これは侵礼(全身を水に浸す)という洗礼執行の方式で、教会によって様々な方式があるらしい。
冗談のようだが、どうやら彼女はよく事情を知らないまま、キリスト教の洗礼を受けてしまったのだ。
そんなこととはつゆ知らず、聖歌隊にも入れず、彼女は全身ずぶ濡れになり、なんでこんな目に合わなければならないのか、とにかく情けなくて泣きながらハーレムの街を歩いて家路に帰ったということだった。
そして帰る道すがら、「おめでとう!」と笑顔で街の人たちに声をかけられながら。
教会の責任者からは聖歌隊をエサにのらりくらりと礼拝に来さされていたということらしいが、彼女がもっと英語ができれば、そういった勘違いもなかったのだろうとは思う。
彼女に限らず、当然だが英語ができないことで、無用な手間や失敗も恥もかくわけだ。
私もNYに来たての頃、電話を契約するのに通常なら電話で手続きはできるのだが、電話で手続きすること自体が結構ハードルが高くて、わざわざオフィスまで出向いて、局の人と対面して手続きをしたことがあった。
確か、オフィスの場所もハーレムにある古びたビルで、私の住んでいる所からするとちょっと遠い場所だった。
手続きのためカウンターに行くと、大柄で肥満体の黒人のおじさんが担当だった。
最初は親切に色々と説明してくれたいたのだが、あまりにも自分の英語ができなさすぎて、とうとうおじさんのキレる沸点に達したらしく、最後は「とにかく、いついつに職員がお前の家に行って電話を取り付けるから、おとなしく家で待ってろや~!」とオフィス中に響き渡るぐらいの大声で怒鳴られてしまった。

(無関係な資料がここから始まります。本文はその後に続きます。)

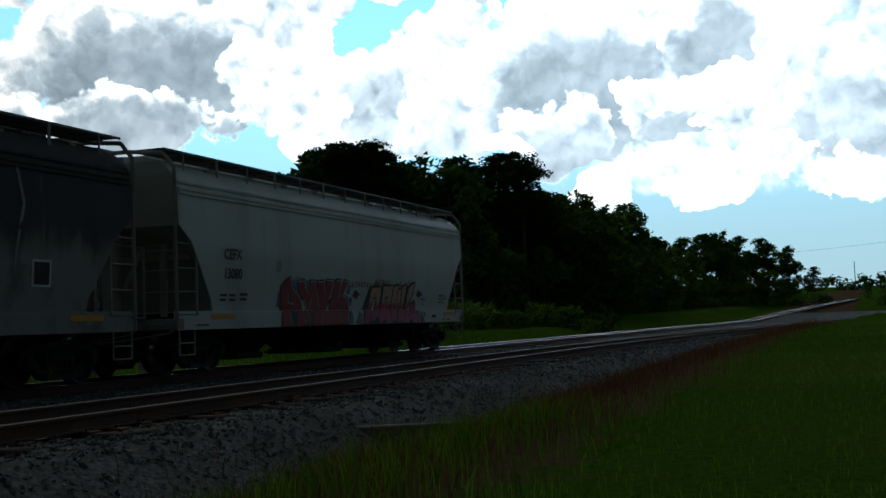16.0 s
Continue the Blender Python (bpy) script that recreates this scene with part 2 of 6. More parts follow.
def leaf_material(name, base, through=0.35, tint=0.35):
    m = bpy.data.materials.new(name)
    m.use_nodes = True
    n = Net(m.node_tree)
    m.node_tree.nodes.clear()
    geo = n.node("ShaderNodeNewGeometry").outputs["Random Per Island"]
    one = n.node("ShaderNodeObjectInfo").outputs["Random"]
    f = n.math("MULTIPLY", n.math("MULTIPLY_ADD", geo, 2 * tint, 1 - tint), n.math("MULTIPLY_ADD", one, 0.5, 0.75))
    col = n.vec("MULTIPLY", n.mix(geo, tuple(c * 0.8 for c in base), (base[0] * 1.5, base[1] * 1.15, base[2] * 0.9)), n.node("ShaderNodeCombineXYZ", (f, f, f)).outputs[0])
    d = n.node("ShaderNodeBsdfDiffuse", {"Color": col}).outputs[0]
    t = n.node("ShaderNodeBsdfTranslucent", {"Color": col}).outputs[0]
    n.node("ShaderNodeOutputMaterial", (n.node("ShaderNodeMixShader", (through, d, t)).outputs[0],))
    return m


def fade_material(name, low, high, z0, z1, run=0.0):
    """Paint that turns from one colour to another between two heights on its car; run draws the edge out into drips and streaks."""
    m = material(name, high, 0.5 + 0.25 * (run > 0), 0, 30, 0.12, 4, None, 0.0, 0.0)
    n = Net(m.node_tree)
    shader = m.node_tree.nodes["Principled BSDF"]
    where = n.node("ShaderNodeTexCoord").outputs["Object"]
    drawn = n.vec("MULTIPLY", where, (1.0, 1.0, 0.10)) if run else where
    z = n.math("ADD", n.node("ShaderNodeSeparateXYZ", (where,)).outputs[2], n.math("MULTIPLY_ADD", n.noise(drawn, 5.0 if not run else 2.2), 0.3 + run, -0.15 - run / 2))
    col = n.mix(n.smooth(z, z0, z1), low, n.mix(n.noise(where, 9.0), tuple(c * 0.85 for c in high), tuple(c * 1.12 for c in high)))
    if run:
        col = n.mix(n.math("MULTIPLY", n.smooth(n.noise(drawn, 3.1, 5.0, 0.6), 0.56, 0.74), 0.55), col, tuple(c * 0.8 for c in low))
        col = n.mix(n.math("MULTIPLY", n.smooth(n.noise(where, 1.3, 5.0, 0.6), 0.5, 0.7), 0.5), col, tuple(c * 0.6 for c in high))
    m.node_tree.links.new(col, shader.inputs["Base Color"])
    return m


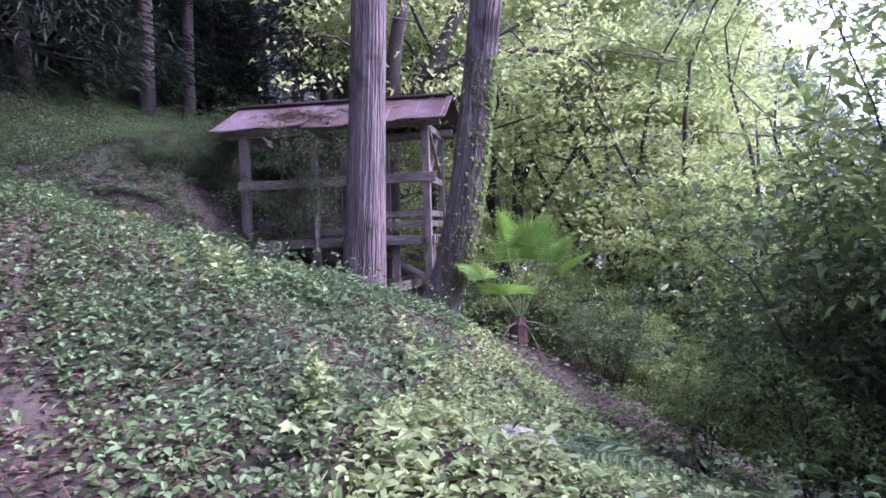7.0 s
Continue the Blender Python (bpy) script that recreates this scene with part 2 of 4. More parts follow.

電話の手続きをするだけで、これほど怒られるとは想像していなかったが、こんな具合に何をするにも異常に手間がかかるのだ。
話が少々横道に逸れてしまったが、その後ゴスペルの聖歌隊に入ることはできなかったものの、彼女の一番得意とするピアノで、あるレストランのピアノ演奏者として職を得ることになる。
しかし、その職もしばらくして突然解雇になった。
急に解雇されることはこちらではよくあることだが、収入源が途絶えた彼女は、病気の猫を抱えて住むところを無くし、私が日本に帰る頃、彼女は友人の家に居候していた。
そしてその友人というよりは、同居の友人家族にかなり問題があり、彼女の所持品は無くなるわ、家に警察が来るわで、彼女が一人で安心できる居場所はなかった。
彼女曰く、あの時が人生で一番最悪だったと。
それでも、彼女は踏ん張った。
その数年後、なんと彼女は教会のゴスペル聖楽隊の専属ピアノ奏者の職を得たのだった。
しかもアーティストビザも取得して、やっと平和で穏やかな自分と猫の居場所を見つけたのだった。
彼女は嫌だったピアノに救われた。
そして、私も筆を置くつもりの絵に救われた。
なんの因果か、二人とも神様が「まだ辞めるな」と言ってくれているとしか、思えてならない。
青春漂流の項で取り上げた2名、いや私も含めてだが、まだまだ人生の旅の途中であって、今の時点でどうこう言うのはまだ早すぎる。
今回のブログに書いたことも彼らの人生のほんの一コマに過ぎないが、今も当時と変わらず、つまずいたり転んだりしながらも情熱を持って旅を続けている。
少なくとも、自分の人生を大胆に選択してきたことだけは確かで、それについて後悔はないとだけは言えるのではないか。